Honoré réussit à réinventer la comédie de boulevard, dans une mise en scène théâtrale qui rappelle aussi bien Alain Resnais que Bertrand Blier. Dès l’ouverture, Maria sort à moitié nue de derrière un rideau pour interrompre une discussion entre son jeune étudiant et amant Asdrubal et sa petite amie. Maria marche ensuite radieuse dans la rue, se retournant sur de jeunes hommes séduisants qui semblent lui sourire au ralenti.
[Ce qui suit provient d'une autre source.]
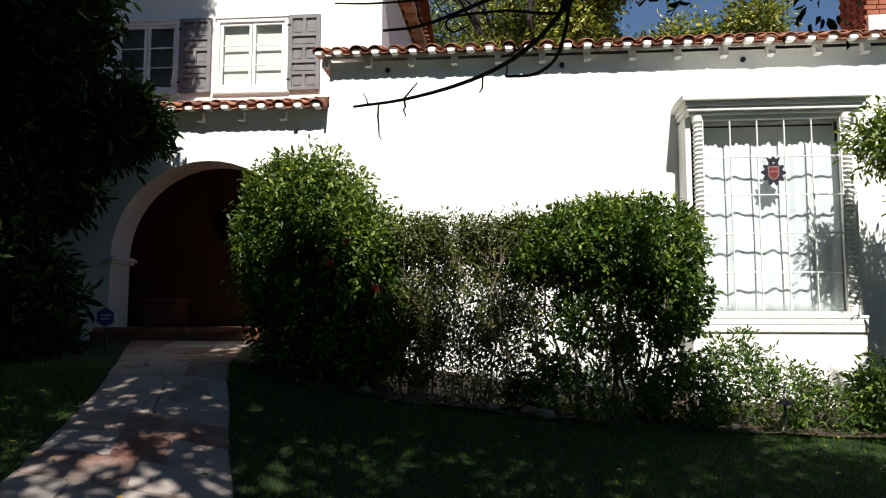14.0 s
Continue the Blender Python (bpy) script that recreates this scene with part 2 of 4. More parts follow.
def mesh_from(name, verts, faces, material, parent=None, label="", smooth=False):
    """A mesh object from arrays of corners and same-sided faces."""
    me = bpy.data.meshes.new(name)
    k = faces.shape[1]
    me.vertices.add(len(verts))
    me.vertices.foreach_set("co", verts.astype(np.float32).ravel())
    me.loops.add(faces.size)
    me.loops.foreach_set("vertex_index", faces.astype(np.int32).ravel())
    me.polygons.add(len(faces))
    me.polygons.foreach_set("loop_start", (np.arange(len(faces)) * k).astype(np.int32))
    if smooth:
        me.polygons.foreach_set("use_smooth", [True] * len(faces))
    me.update(calc_edges=True)
    me.validate()
    me.materials.append(material)
    ob = new(name, me)
    ob.parent = parent
    if label:
        ob["label"] = label
    return ob


def unit(a):
    return a / np.maximum(np.linalg.norm(a, axis=-1, keepdims=True), 1e-6)


def leaves(name, centres, along, normal, length, width, material, parent, label="", fold=0.25):
    """Many folded six-cornered leaves; length and width are per leaf."""
    n = len(centres)
    along = unit(along)
    side = unit(np.cross(normal, along))
    up = np.cross(along, side)
    ln, wd = length[:, None], width[:, None]
    base = centres
    tip = centres + along * ln - up * ln * 0.12
    q = []
    for s in (1, -1):
        for f, w in ((0.3, 0.85), (0.72, 0.75)):
            q.append(centres + along * ln * f + side * wd * 0.5 * w * s + up * wd * fold * 0.5)
    v = np.stack([base, q[0], q[1], tip, q[3], q[2]], axis=1).reshape(-1, 3)
    i = np.arange(n)[:, None] * 6
    f = np.concatenate([i + np.array([[0, 3, 2, 1]]), i + np.array([[0, 5, 4, 3]])])
    return mesh_from(name, v, f, material, parent, label)


def crown(name, rng, blobs, clumps, per, clump_r, leaf_len, material, parent, label="", shell=0.55, droop=0.2, aspect=0.5, floor=None, uneven=0.09):
    """Leaf clumps through a union of ellipsoids: blobs of (x, y, z, rx, ry, rz, weight)."""
    b = np.array(blobs, dtype=float)
    pick = rng.choice(len(b), clumps, p=b[:, 6] / b[:, 6].sum())
    d = unit(rng.normal(size=(clumps, 3)))
    r = shell + (1 - shell) * rng.random(clumps) ** 0.7
    r *= 1 + uneven * np.clip(rng.normal(size=clumps), -2, 1.6)
    c = b[pick, :3] + d * r[:, None] * b[pick, 3:6]
    cc = np.repeat(c, per, axis=0)
    dd = np.repeat(d, per, axis=0)
    k = len(cc)
    off = np.clip(rng.normal(size=(k, 3)), -1.5, 1.5) * clump_r * np.repeat(rng.uniform(0.6, 1.3, clumps), per)[:, None]
    p = cc + off
    keep = np.ones(k, bool) if floor is None else p[:, 2] > floor
    p, dd, off = p[keep], dd[keep], off[keep]
    k = len(p)
    along = unit(unit(off) * 0.6 + dd * 0.4 + rng.normal(size=(k, 3)) * 0.55 - np.array([0, 0, droop]))
    nor = unit(dd * 0.5 + np.array([0, 0, 0.7]) + rng.normal(size=(k, 3)) * 0.55)
    ln = leaf_len * rng.uniform(0.6, 1.25, k)
    return leaves(name, p, along, nor, ln, ln * aspect * rng.uniform(0.8, 1.2, k), material, parent, label)


# ---- ground ----
PY = [-30, -6, -2, 1, 2, 3, 4, 5.4, 6.65, 8.2, 9.3, 12, 40, 90]
PZ = [-0.8, -0.55, -0.35, -0.08, 0.06, 0.2, 0.37, 0.6, 0.83, 0.97, 1.04, 1.1, 1.0, 1.0]


def ground_z(x, y):
    """Height of the lawn, which climbs to the porch and falls away along the wing."""
    x, y = np.asarray(x, float), np.asarray(y, float)
    z = np.interp(y, PY, PZ)
    w = np.clip((y + 1) / 7.7, 0, 1.15)
    right = np.clip(x + 1.85, 0, None)
    return z - 0.72 * (1 - np.exp(-right / 2.9)) * w


def path_side(y, left):
    ys = [-3, 0, 1.5, 2.9, 3.8, 4.9, 5.6, 6.65, 8.2, 9.3]
    if left:
        return np.interp(y, ys, [-5.6, -3.2, -2.2, -1.9, -2.05, -2.38, -2.6, -2.98, -3.7, -4.2])
    return np.interp(y, ys, [-3.6, -1.2, -0.6, -0.42, -0.6, -1.08, -1.33, -1.8, -2.2, -2.35])


def grid_surface(name, xs, ys, material, lift=0.0, bumpy=0.0, mask=None):
    X, Y = np.meshgrid(xs, ys)
    Z = ground_z(X, Y) + lift
    if bumpy:
        Z = Z + np.random.default_rng(5).normal(size=Z.shape) * bumpy
    v = np.stack([X, Y, Z], -1).reshape(-1, 3)
    nx = len(xs)
    i = (np.arange(len(ys) - 1)[:, None] * nx + np.arange(nx - 1)[None]).ravel()
    f = np.stack([i, i + 1, i + nx + 1, i + nx], 1)
    return mesh_from(name, v, f, material, smooth=True)


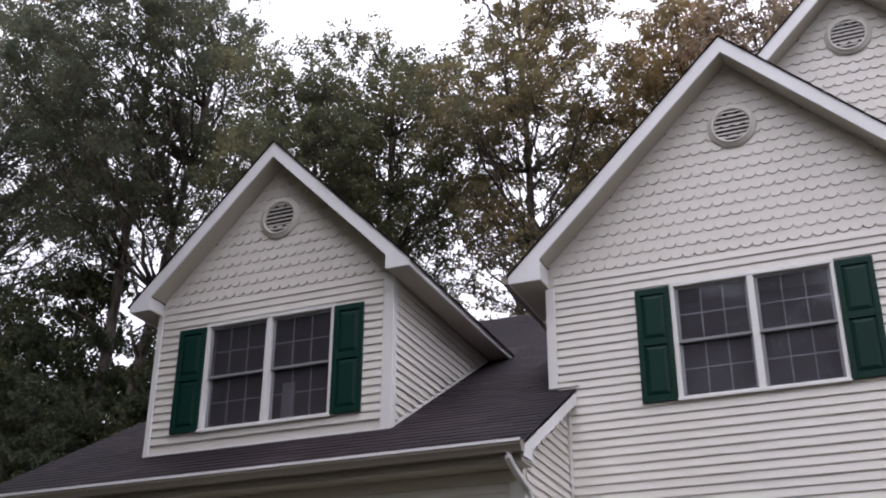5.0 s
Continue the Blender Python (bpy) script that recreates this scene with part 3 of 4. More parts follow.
window(WIN_BAY_UP, 0.0, 2)
window(WIN_BAY_LOW, 0.0, 2, 0.385, "white paired window with transom lights above shrubs", clear_glass_m)
window(WIN_DORMER, DORMER["y"], 2, 0.0, "white double-hung window with divided panes", dim_glass_m)
window(WIN_E, 1.01, 1)
window(WIN_F, 1.01, 1)
window(WIN_WING_LOW, 1.01, 2, 0.385, "white paired window with transom lights")
window(WIN_GARAGE, GAR_Y, 1, 0.0, "white double-hung window with dark divided panes", low_veil_glass_m)
window(WIN_GARAGE_FAR, GAR_Y, 1, 0.0, "white double-hung window with dark divided panes", low_veil_glass_m)


def arch_line(half, z0, spring, top, c, n=22):
    zs = [spring + (top - spring) * math.sin(math.pi / 2 * i / n) for i in range(n + 1)]
    right = [(c + arch_half(z, spring, top, half), z) for z in zs]
    left = [(2 * c - x, z) for x, z in reversed(right[:-1])]
    return [(c - half, z0), (c + half, z0)] + right + left


def arch_window():
    a = ARCH
    at = (a["c"], 1.01, a["z0"])
    win = thing("window_8", at, "large arched fixed window reflecting sky and trees", "window", "", "structure")
    inv = Matrix.Translation(at).inverted()
    outer = arch_line(a["half"], a["z0"], a["spring"], a["top"], a["c"])
    wd = 0.062
    inner = arch_line(a["half"] - wd, a["z0"] + wd, a["spring"] - 0.005, a["top"] - wd, a["c"])
    mid = arch_line(a["half"] - 0.03, a["z0"] + 0.03, a["spring"] - 0.002, a["top"] - 0.03, a["c"])

    def band(lo, hi, y0, y1):
        mb = MB()
        n = len(lo)
        mb.v = [(x, y0, z) for x, z in lo] + [(x, y0, z) for x, z in hi] + [(x, y1, z) for x, z in lo] + [(x, y1, z) for x, z in hi]
        for i in range(n):
            j = (i + 1) % n
            mb.f += [(i, j, n + j, n + i), (2 * n + i, 3 * n + i, 3 * n + j, 2 * n + j), (i, 2 * n + i, 2 * n + j, j), (n + i, n + j, 3 * n + j, 3 * n + i)]
        return mb
    part("window_frame", band(outer, mid, 0.972, 1.09), trim_m, win).matrix_parent_inverse = inv
    # inner frame in the same recess-shaded grey
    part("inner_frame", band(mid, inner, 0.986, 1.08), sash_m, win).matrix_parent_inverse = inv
    part("window_sill", MB().box(a["c"] - a["half"] - 0.015, a["c"] + a["half"] + 0.015, 0.945, 0.971, a["z0"] - 0.012, a["z0"] + 0.04), trim_m, win, "", 0.004).matrix_parent_inverse = inv
    pane = arch_line(a["half"] - wd + 0.006, a["z0"] + wd - 0.006, a["spring"] - 0.005, a["top"] - wd + 0.006, a["c"])
    p = part("pane", MB().prism(pane, "y", 1.030, 1.036), dark_glass_m, win, "dark reflecting glass")
    p.matrix_parent_inverse = inv
    p.visible_shadow = False


arch_window()


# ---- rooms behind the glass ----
# added shells, closed at the back; their dark colour stands for unlit rooms
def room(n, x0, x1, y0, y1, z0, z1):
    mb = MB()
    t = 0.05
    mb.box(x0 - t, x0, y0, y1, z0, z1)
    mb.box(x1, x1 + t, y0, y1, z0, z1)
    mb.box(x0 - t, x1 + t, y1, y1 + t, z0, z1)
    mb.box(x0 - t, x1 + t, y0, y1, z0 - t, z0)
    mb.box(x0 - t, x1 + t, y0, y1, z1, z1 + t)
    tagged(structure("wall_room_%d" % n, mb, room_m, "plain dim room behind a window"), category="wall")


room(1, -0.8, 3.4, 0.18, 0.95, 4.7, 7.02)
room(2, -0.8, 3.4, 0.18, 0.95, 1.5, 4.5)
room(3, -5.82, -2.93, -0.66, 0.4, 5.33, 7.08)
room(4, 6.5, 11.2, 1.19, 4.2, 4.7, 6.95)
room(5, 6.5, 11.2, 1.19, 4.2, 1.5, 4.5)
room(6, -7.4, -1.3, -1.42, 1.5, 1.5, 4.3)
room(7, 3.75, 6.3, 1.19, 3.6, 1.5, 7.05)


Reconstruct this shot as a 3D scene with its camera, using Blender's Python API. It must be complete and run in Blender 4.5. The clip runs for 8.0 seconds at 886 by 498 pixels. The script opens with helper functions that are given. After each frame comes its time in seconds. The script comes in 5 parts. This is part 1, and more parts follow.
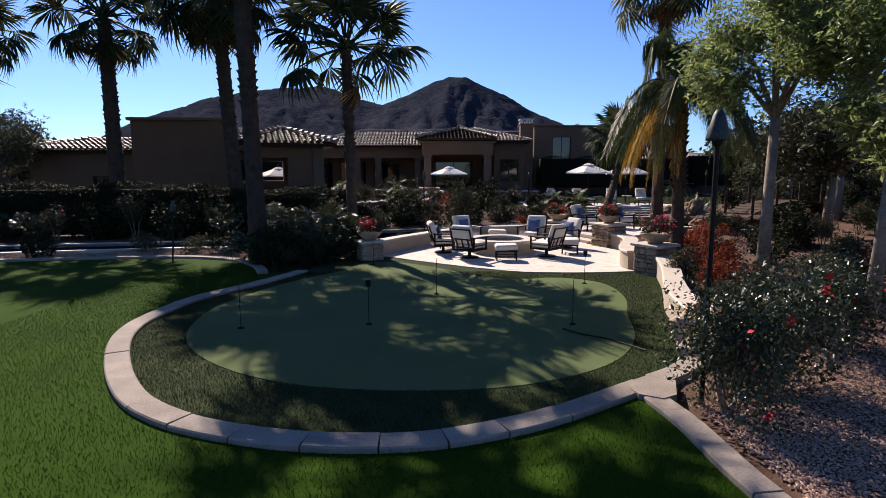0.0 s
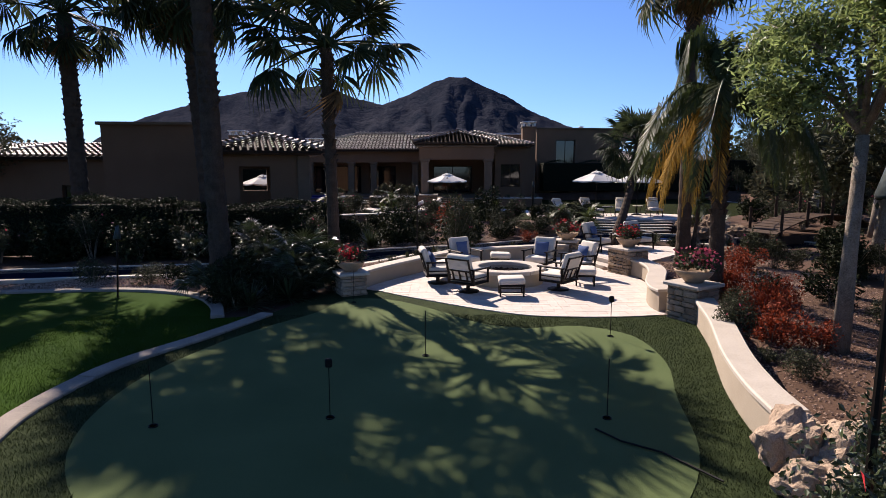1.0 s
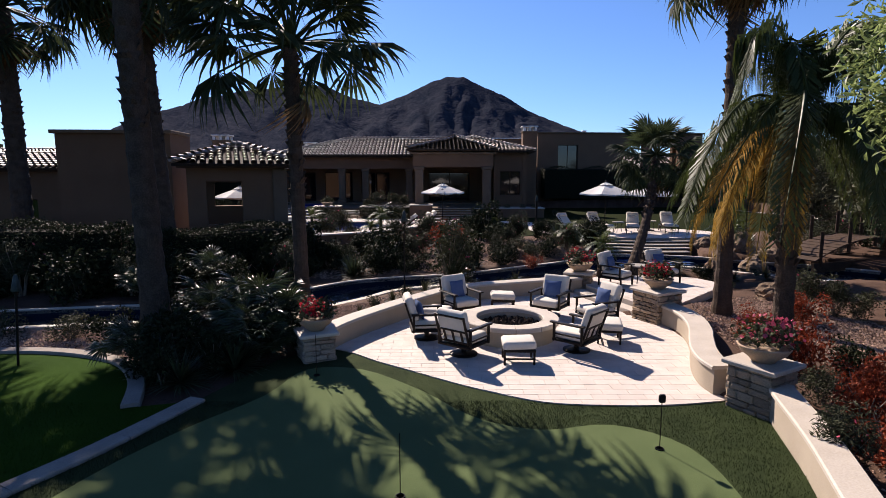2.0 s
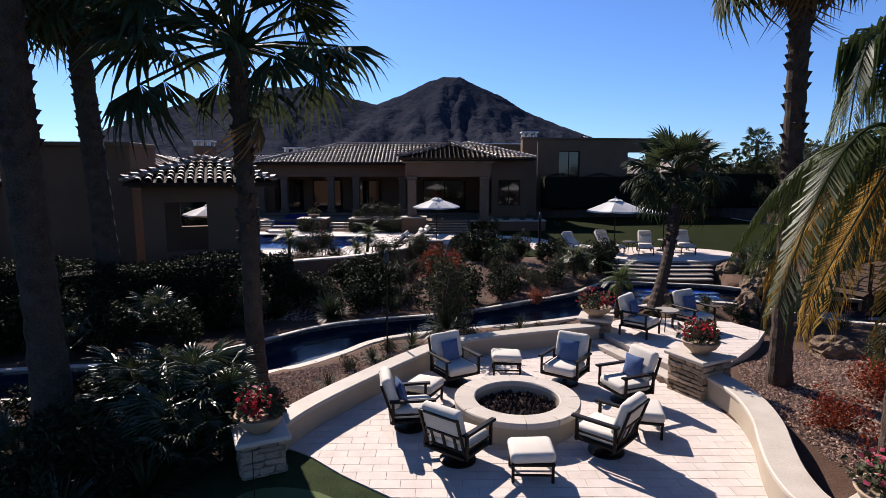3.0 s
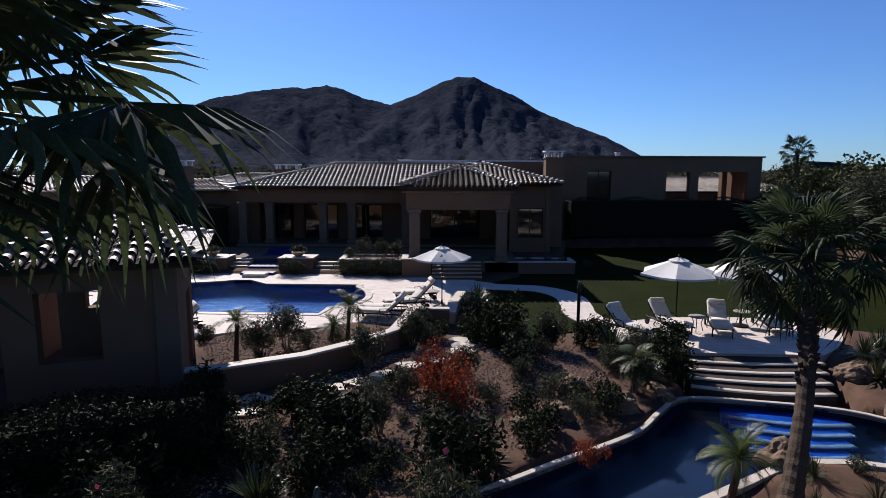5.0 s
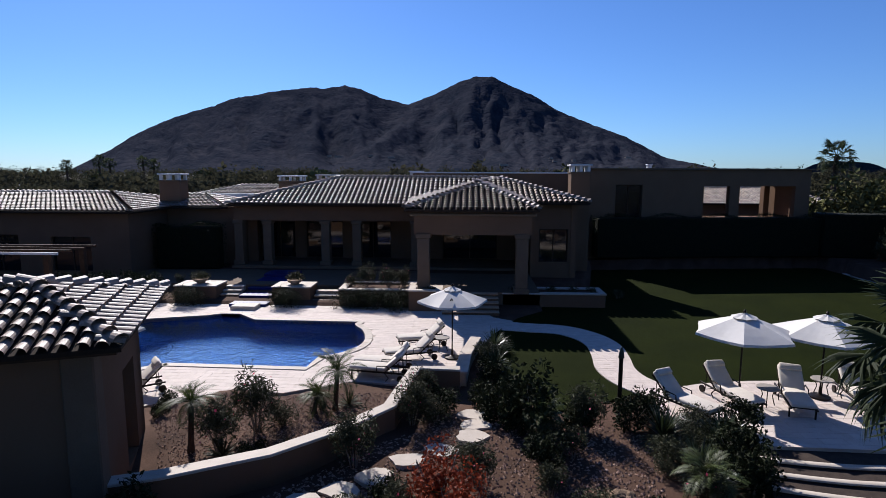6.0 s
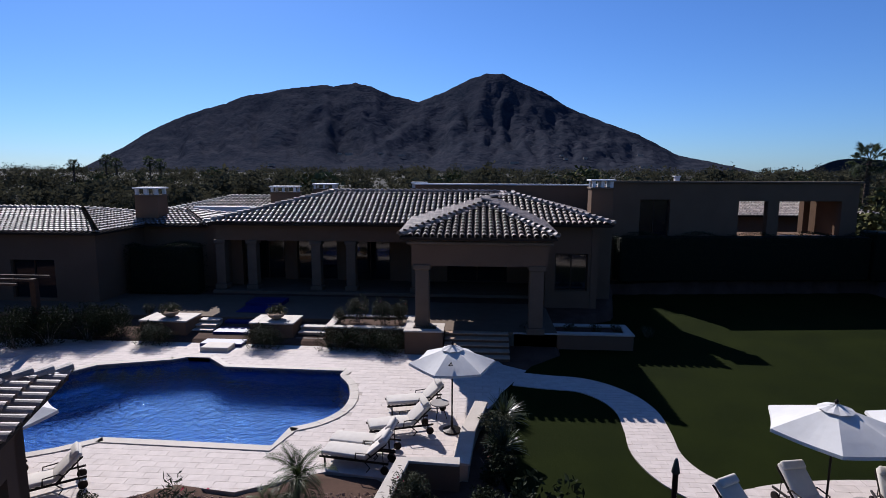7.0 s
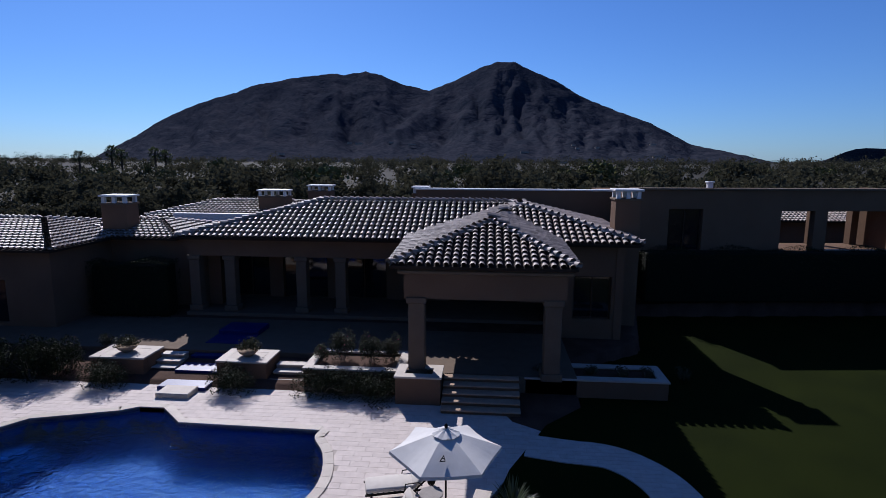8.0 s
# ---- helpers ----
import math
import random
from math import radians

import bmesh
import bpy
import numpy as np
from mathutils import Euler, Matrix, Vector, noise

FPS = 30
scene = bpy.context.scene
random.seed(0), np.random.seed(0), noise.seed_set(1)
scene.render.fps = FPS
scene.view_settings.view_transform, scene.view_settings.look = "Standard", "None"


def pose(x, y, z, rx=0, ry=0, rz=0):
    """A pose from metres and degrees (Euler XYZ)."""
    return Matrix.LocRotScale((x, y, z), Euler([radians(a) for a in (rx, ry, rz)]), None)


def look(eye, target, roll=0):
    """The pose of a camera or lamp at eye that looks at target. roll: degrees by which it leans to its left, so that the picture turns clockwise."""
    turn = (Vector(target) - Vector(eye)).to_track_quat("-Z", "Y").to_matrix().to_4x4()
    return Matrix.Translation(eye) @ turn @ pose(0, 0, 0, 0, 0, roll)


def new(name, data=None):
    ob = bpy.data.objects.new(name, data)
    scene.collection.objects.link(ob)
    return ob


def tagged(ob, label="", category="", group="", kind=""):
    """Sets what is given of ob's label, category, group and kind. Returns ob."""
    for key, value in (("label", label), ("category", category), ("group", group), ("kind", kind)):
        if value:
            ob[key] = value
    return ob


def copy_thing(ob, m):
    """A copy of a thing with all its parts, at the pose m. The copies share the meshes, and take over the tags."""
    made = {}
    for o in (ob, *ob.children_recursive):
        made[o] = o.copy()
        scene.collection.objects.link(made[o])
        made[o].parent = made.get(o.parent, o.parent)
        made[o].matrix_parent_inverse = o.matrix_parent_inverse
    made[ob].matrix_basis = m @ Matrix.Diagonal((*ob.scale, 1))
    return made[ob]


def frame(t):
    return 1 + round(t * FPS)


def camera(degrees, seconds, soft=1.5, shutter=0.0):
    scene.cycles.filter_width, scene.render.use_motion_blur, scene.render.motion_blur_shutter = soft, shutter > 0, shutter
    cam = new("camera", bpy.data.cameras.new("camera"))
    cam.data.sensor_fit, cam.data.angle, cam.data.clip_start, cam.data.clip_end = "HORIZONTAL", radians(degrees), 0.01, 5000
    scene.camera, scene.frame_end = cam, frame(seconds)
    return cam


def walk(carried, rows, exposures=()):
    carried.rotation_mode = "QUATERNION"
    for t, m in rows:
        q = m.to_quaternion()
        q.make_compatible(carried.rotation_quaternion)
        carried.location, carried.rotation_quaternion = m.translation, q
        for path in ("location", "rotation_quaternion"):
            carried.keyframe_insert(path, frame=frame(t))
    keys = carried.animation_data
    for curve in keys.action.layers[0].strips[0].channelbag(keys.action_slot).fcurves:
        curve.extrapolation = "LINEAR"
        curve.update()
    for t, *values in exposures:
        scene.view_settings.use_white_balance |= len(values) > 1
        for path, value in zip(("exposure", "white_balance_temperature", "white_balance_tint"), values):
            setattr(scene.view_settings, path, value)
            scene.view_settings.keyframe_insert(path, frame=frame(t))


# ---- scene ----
LENS = 76.7
cam = camera(LENS, 8.0, soft=0.7)
PATH = [
    # t, x, y, z, yaw, pitch, roll
    (0.0, 0.194, 0.854, 2.42, -0.0, -7.68, -0.1),
    (0.5, 0.266, 2.083, 2.641, -0.01, -7.68, -0.08),
    (1.0, 0.336, 3.32, 2.883, -0.01, -7.68, -0.05),
    (1.5, 0.423, 4.798, 3.196, -0.08, -7.69, -0.02),
    (3.0, 0.648, 8.992, 4.194, -0.6, -7.7, 0.05),
    (3.5, 0.732, 10.602, 4.61, -0.66, -7.7, 0.08),
    (4.0, 0.817, 12.272, 5.054, -0.39, -7.7, 0.1),
    (4.5, 0.895, 13.889, 5.491, -0.0, -7.71, 0.12),
    (6.0, 1.153, 19.44, 6.994, 2.54, -7.76, 0.2),
    (6.5, 1.229, 21.26, 7.467, 2.98, -7.87, 0.23),
    (7.0, 1.322, 23.432, 8.005, 3.58, -8.03, 0.25),
    (7.5, 1.396, 25.355, 8.451, 4.11, -8.34, 0.28),
    (8.0, 1.479, 27.507, 8.905, 4.62, -9.12, 0.3),
]
EXPOSURE = [(0.0, 1.1, 7200, 19), (2.0, 1.05, 7050, 19), (3.0, 0.95, 6700, 17), (4.5, 0.68, 6400, 15), (6.2, 0.6, 6200, 15), (7.0, 0.46, 6000, 16), (7.5, 0.35, 5850, 16), (8.0, 0.22, 5750, 18)]
walk(cam, [(t, pose(x, y, z, 90 + p, 0, w) @ pose(0, 0, 0, 0, 0, r)) for t, x, y, z, w, p, r in PATH], EXPOSURE)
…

Sa soif de séduction se dévoile d’emblée au grand jour, alors que Charles Aznavour nous chante « Désormais ». Le cinéaste invitera, pour célébrer la liberté et la beauté de son personnage, Charles Aznavour à trois reprises, Jean Ferrat et Aragon « Nous dormirons ensemble », ou encore The Rapture lors du générique final.
Le front soucieux et les fossettes malicieuses de Chiara Mastroianni ne cessent d’illuminer le cinéma d’auteur en général, et celui de Christophe Honoré en particulier. Grâce à Chambre 212, son sixième film avec le réalisateur des « Chansons d’amour », elle a gagné le prix d’interprétation décerné par le jury d’ « Un certain regard » au dernier Festival de Cannes. Les autres comédiens de ce vaudeville existentiel et pop sont à la hauteur de ce Don Juan féminin : Vincent Lacoste, amusé que son double Benjamin Biolay ne le reconnaisse pas, mais aussi Camille Cottin, à la fois drôle et émouvante.
Chambre 212 est une variation magique sur le Même T’Aime, pour paraphraser Gainsbourg. Variation vibrante sur l’amour, la nostalgie et le temps qui passe.
A voir également : « J’irai où tu iras » de et avec Géraldine Nakache, avec aussi Leïla Bekhti, Patrick Timsit et Pascale Arbillot.